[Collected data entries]

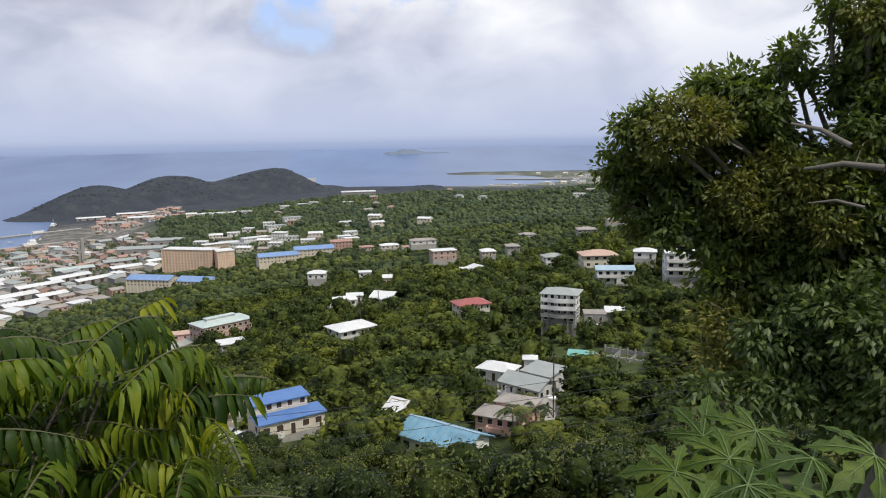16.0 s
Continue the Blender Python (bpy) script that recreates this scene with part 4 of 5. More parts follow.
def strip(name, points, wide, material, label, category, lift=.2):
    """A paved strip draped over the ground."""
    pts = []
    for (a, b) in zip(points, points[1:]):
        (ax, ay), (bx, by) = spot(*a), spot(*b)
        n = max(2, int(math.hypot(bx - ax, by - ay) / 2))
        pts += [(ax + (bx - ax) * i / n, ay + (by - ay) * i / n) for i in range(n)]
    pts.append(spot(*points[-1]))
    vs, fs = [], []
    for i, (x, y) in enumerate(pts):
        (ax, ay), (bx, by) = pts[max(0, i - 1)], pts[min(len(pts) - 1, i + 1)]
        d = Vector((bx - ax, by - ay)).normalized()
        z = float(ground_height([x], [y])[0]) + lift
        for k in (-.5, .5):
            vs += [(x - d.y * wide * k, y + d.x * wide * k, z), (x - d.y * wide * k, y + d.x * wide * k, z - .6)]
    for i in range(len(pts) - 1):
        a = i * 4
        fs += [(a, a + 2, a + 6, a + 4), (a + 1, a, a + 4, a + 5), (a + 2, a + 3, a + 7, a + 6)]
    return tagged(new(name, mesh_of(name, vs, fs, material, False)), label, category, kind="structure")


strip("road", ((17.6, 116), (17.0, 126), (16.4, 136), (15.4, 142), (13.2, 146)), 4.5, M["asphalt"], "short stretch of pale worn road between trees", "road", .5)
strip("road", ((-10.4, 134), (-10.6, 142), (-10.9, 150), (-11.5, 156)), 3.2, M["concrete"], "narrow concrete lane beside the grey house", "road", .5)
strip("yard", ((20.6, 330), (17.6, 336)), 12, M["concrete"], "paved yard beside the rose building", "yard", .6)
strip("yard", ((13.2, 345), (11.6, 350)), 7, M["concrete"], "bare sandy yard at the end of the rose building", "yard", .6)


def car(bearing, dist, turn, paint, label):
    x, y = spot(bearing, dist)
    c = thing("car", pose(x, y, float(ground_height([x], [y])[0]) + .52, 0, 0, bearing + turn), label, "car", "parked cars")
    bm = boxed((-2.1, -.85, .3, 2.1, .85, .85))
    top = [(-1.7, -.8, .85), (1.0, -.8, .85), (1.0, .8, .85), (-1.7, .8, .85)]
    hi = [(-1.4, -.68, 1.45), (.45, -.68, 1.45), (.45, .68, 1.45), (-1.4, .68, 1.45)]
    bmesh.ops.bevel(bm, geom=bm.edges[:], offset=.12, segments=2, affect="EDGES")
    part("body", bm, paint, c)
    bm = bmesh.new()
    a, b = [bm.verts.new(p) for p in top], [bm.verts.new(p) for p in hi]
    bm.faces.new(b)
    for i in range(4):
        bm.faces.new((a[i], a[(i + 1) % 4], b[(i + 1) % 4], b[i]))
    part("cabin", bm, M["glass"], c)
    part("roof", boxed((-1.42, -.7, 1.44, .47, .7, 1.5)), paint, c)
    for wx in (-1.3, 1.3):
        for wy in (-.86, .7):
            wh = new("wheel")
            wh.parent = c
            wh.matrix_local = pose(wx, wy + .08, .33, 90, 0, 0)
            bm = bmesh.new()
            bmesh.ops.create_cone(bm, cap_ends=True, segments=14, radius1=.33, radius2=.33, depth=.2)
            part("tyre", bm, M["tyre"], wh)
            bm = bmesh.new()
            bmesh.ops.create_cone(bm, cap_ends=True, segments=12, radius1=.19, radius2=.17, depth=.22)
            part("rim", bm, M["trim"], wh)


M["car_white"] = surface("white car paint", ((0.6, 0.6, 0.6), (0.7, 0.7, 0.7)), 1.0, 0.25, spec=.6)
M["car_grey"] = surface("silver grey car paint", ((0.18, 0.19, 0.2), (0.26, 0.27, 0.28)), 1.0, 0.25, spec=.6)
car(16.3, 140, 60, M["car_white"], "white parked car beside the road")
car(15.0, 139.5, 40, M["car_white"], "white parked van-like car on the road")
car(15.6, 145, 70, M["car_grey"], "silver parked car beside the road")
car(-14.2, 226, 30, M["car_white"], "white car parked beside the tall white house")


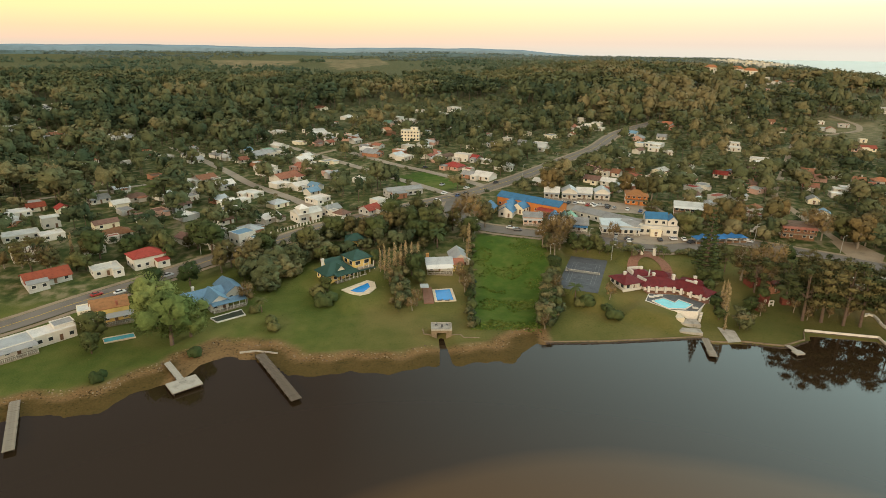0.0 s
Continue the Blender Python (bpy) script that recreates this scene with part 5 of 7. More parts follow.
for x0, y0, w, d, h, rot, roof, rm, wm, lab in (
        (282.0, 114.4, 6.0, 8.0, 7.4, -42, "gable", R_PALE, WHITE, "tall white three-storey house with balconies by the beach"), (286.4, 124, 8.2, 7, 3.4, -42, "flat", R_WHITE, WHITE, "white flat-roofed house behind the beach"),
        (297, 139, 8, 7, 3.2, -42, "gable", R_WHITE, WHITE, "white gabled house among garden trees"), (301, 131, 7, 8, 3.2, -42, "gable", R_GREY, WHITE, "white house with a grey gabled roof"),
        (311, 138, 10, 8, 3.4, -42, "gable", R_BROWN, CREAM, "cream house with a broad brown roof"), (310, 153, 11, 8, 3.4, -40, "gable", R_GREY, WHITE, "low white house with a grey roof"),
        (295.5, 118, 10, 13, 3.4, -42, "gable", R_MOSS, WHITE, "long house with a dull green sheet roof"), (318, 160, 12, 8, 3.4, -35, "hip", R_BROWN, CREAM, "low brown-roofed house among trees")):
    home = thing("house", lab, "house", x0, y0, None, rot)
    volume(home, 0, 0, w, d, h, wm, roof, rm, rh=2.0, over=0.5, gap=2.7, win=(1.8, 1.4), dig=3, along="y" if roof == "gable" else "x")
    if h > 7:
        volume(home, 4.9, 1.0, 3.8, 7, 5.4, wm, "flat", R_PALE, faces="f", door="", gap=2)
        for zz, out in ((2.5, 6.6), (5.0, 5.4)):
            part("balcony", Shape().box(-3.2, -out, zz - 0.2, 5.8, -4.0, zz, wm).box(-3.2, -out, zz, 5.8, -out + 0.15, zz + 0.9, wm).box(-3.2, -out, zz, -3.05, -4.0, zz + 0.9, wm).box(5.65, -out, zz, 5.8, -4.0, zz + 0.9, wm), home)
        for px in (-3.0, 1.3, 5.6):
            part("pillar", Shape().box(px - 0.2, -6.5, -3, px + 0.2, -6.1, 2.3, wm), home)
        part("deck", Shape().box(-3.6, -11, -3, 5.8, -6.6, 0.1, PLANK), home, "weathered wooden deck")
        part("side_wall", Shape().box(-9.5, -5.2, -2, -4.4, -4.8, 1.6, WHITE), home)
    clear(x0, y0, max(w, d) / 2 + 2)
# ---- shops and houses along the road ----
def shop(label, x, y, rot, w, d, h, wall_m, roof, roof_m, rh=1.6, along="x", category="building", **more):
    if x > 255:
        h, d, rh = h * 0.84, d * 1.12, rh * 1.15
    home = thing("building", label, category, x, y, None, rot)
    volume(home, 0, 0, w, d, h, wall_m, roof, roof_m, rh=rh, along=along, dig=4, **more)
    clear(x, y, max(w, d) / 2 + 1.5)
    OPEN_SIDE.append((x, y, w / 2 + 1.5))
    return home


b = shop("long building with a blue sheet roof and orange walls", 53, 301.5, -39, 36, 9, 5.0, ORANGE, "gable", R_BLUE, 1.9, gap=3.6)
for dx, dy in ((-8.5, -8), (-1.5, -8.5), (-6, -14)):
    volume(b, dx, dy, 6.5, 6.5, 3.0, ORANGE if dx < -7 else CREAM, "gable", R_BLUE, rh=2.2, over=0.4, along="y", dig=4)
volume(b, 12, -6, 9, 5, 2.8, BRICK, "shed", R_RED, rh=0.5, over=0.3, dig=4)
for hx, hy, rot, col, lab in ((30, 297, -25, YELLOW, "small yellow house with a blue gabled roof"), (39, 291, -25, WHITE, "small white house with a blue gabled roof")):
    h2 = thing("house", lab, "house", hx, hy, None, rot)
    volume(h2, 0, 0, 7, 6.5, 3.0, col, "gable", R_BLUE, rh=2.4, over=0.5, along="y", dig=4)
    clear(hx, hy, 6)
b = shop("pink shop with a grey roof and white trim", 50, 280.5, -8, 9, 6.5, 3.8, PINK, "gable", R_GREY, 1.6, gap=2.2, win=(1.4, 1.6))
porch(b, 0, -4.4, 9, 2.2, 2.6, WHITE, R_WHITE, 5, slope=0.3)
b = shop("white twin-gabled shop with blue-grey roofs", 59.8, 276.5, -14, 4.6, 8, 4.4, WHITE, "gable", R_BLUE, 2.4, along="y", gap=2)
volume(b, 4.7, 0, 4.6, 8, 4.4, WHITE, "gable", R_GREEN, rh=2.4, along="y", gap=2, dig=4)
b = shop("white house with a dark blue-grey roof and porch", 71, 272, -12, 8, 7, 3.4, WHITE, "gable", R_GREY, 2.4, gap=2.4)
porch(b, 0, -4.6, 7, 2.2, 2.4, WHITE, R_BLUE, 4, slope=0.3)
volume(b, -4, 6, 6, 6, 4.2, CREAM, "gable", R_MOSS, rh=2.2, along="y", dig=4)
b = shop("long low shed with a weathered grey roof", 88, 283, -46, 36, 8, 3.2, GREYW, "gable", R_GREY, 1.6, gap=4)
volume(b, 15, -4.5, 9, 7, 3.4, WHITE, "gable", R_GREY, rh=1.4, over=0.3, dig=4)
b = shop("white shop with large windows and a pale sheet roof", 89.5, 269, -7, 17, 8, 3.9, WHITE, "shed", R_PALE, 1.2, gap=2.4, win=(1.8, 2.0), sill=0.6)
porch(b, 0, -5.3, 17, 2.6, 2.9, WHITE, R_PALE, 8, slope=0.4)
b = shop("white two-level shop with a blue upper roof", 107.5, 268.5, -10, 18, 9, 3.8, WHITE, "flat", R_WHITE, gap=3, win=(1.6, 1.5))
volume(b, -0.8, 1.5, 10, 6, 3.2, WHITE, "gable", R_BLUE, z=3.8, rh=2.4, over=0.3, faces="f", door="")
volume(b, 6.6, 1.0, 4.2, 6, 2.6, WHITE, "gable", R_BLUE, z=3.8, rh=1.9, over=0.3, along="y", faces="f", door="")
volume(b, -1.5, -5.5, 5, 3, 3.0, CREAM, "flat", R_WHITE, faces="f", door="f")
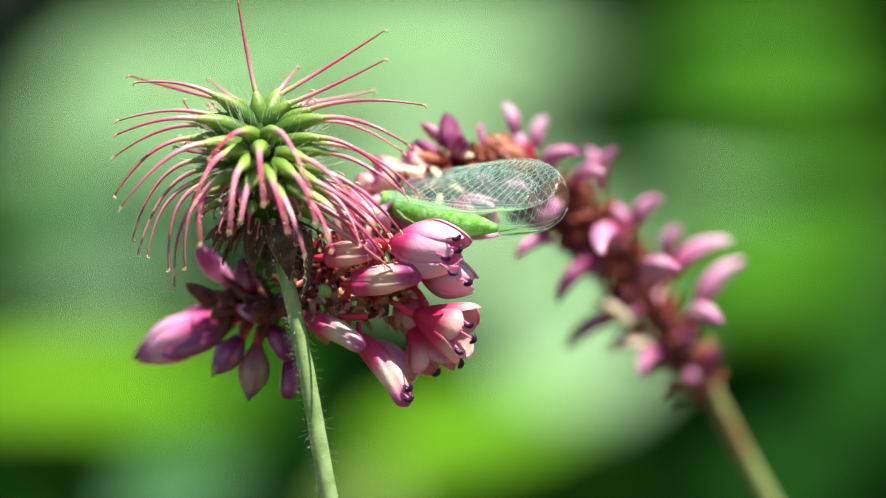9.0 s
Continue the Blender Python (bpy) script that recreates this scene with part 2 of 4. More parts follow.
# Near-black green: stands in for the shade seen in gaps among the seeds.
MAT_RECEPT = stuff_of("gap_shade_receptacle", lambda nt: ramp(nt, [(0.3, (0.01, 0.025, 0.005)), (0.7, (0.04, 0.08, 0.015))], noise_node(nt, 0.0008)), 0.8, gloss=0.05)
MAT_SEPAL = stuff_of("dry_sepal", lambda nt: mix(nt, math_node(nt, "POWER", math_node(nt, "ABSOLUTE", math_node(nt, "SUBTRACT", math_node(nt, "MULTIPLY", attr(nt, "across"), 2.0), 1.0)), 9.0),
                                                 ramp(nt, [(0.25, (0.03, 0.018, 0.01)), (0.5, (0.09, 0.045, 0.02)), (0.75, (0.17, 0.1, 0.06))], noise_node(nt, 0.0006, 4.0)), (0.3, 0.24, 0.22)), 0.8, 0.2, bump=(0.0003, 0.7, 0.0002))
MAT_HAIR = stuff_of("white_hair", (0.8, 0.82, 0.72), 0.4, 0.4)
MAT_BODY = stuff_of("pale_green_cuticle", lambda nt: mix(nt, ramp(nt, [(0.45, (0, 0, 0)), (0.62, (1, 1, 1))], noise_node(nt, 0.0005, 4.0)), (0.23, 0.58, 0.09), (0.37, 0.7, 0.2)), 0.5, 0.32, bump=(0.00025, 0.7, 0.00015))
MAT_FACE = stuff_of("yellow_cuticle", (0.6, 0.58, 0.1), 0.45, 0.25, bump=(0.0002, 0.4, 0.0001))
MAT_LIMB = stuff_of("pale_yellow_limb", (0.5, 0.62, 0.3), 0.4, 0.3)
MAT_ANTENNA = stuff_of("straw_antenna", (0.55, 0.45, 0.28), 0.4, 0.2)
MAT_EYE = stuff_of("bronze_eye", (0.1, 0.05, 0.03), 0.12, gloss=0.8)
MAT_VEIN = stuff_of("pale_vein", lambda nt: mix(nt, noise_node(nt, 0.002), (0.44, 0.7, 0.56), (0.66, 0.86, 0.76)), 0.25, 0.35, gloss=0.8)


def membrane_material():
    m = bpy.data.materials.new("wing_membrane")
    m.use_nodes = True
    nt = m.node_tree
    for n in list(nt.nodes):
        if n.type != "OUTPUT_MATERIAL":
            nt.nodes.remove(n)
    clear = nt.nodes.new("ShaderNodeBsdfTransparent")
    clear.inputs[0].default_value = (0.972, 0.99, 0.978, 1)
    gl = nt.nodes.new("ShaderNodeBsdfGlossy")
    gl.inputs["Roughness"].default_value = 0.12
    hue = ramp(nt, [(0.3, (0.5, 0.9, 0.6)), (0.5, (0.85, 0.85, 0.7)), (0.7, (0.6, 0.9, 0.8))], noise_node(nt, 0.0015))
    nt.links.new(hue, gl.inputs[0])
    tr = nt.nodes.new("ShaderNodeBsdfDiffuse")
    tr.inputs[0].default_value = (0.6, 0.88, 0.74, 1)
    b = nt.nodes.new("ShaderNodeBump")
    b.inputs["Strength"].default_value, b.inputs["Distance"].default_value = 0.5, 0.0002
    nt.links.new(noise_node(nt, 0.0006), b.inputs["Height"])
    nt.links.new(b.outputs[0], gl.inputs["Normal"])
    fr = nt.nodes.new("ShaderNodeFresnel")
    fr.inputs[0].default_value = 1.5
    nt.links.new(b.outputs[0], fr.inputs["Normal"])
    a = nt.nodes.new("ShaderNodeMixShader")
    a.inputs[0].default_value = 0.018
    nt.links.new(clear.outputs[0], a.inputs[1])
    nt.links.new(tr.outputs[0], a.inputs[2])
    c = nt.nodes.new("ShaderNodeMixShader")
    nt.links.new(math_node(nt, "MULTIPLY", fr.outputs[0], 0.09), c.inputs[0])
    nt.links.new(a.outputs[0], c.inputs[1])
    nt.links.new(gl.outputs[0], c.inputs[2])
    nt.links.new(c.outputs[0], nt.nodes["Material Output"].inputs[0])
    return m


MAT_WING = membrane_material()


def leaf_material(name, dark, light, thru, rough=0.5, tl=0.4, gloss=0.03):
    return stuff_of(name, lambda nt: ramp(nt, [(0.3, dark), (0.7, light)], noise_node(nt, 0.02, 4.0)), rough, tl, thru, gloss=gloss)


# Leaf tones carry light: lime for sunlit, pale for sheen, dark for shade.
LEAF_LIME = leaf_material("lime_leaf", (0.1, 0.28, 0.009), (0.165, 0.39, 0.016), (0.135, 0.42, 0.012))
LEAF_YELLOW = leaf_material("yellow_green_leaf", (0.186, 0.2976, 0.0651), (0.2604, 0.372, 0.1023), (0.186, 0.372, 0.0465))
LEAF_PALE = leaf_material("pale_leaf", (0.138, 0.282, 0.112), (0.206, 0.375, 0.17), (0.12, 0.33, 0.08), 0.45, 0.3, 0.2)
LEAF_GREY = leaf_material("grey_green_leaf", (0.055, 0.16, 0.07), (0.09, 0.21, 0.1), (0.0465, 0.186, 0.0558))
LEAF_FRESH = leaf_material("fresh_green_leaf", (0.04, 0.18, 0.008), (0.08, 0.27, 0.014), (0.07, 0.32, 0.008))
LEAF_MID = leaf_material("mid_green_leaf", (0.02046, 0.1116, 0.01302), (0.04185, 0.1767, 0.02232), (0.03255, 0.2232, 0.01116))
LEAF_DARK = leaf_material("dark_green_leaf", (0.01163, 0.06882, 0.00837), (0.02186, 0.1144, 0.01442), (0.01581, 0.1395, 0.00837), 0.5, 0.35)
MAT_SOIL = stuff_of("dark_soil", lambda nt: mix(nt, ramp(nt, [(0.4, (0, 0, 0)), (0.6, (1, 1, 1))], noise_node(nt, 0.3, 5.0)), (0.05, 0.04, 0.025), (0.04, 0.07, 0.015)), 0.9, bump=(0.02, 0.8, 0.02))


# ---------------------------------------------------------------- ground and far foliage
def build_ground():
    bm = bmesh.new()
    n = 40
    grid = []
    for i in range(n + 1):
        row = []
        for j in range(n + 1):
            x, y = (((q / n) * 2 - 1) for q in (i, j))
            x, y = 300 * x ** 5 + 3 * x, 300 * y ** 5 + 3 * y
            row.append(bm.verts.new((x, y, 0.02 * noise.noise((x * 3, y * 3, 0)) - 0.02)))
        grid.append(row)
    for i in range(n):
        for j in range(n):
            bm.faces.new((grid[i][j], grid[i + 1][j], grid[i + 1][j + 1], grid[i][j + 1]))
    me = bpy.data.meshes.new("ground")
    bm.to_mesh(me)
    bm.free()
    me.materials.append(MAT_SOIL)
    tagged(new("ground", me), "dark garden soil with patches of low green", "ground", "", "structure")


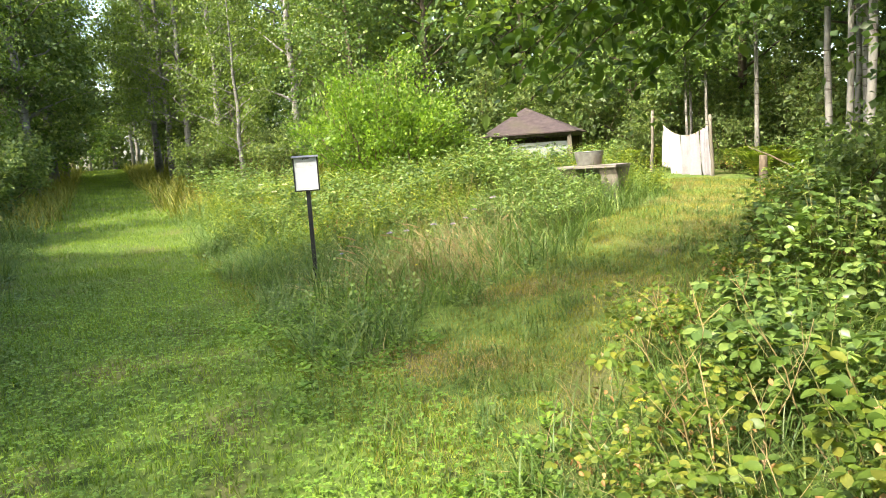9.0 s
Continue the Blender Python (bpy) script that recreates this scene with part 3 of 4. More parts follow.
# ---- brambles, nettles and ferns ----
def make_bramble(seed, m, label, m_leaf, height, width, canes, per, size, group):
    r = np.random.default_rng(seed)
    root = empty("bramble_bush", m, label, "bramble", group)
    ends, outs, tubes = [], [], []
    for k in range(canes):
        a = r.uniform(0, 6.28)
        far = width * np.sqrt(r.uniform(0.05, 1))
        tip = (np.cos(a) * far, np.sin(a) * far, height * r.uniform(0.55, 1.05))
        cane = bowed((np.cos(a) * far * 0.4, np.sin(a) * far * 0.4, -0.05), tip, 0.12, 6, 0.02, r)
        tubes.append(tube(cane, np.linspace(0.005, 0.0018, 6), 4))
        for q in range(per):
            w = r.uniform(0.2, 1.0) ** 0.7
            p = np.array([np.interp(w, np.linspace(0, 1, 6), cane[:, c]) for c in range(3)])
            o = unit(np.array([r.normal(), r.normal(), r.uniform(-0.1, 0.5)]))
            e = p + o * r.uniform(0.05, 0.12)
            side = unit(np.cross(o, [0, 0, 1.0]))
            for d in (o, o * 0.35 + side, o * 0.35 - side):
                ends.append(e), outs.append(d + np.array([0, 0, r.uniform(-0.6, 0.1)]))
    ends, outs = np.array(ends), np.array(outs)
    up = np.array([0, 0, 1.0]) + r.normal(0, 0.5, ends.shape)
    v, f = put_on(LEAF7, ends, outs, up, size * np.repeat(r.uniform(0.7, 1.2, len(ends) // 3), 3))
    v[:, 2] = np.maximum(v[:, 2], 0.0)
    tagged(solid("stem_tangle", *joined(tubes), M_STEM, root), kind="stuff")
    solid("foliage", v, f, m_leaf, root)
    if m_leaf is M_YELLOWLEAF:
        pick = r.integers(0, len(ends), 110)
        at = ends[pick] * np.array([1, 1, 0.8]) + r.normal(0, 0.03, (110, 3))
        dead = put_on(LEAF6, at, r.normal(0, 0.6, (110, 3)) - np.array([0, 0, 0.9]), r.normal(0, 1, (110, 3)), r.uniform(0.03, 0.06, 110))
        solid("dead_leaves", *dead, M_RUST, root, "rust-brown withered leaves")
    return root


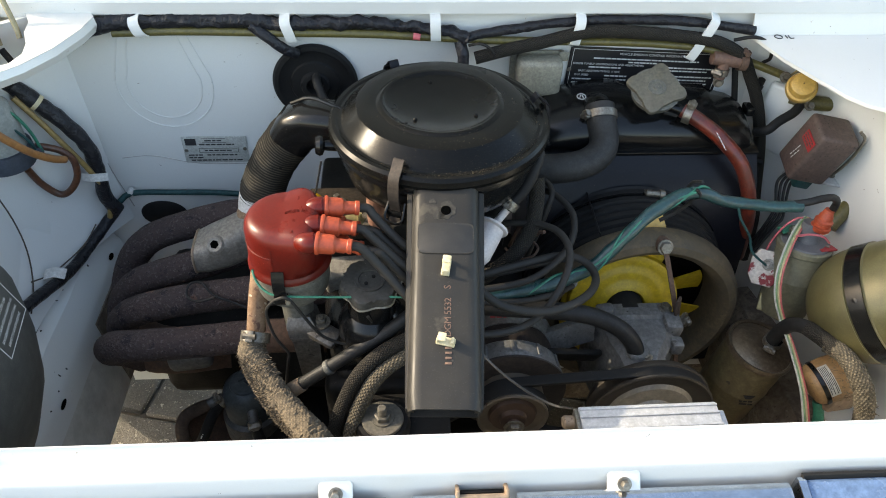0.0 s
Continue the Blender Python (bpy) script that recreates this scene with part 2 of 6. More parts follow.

→ What you have to do: Scan the material for lines with the word "Continue", and copy each line you find.

→ Exercise result:
Continue the Blender Python (bpy) script that recreates this scene with part 4 of 5. More parts follow.
Continue the Blender Python (bpy) script that recreates this scene with part 5 of 7. More parts follow.
Continue the Blender Python (bpy) script that recreates this scene with part 2 of 4. More parts follow.
Continue the Blender Python (bpy) script that recreates this scene with part 3 of 4. More parts follow.
Continue the Blender Python (bpy) script that recreates this scene with part 2 of 6. More parts follow.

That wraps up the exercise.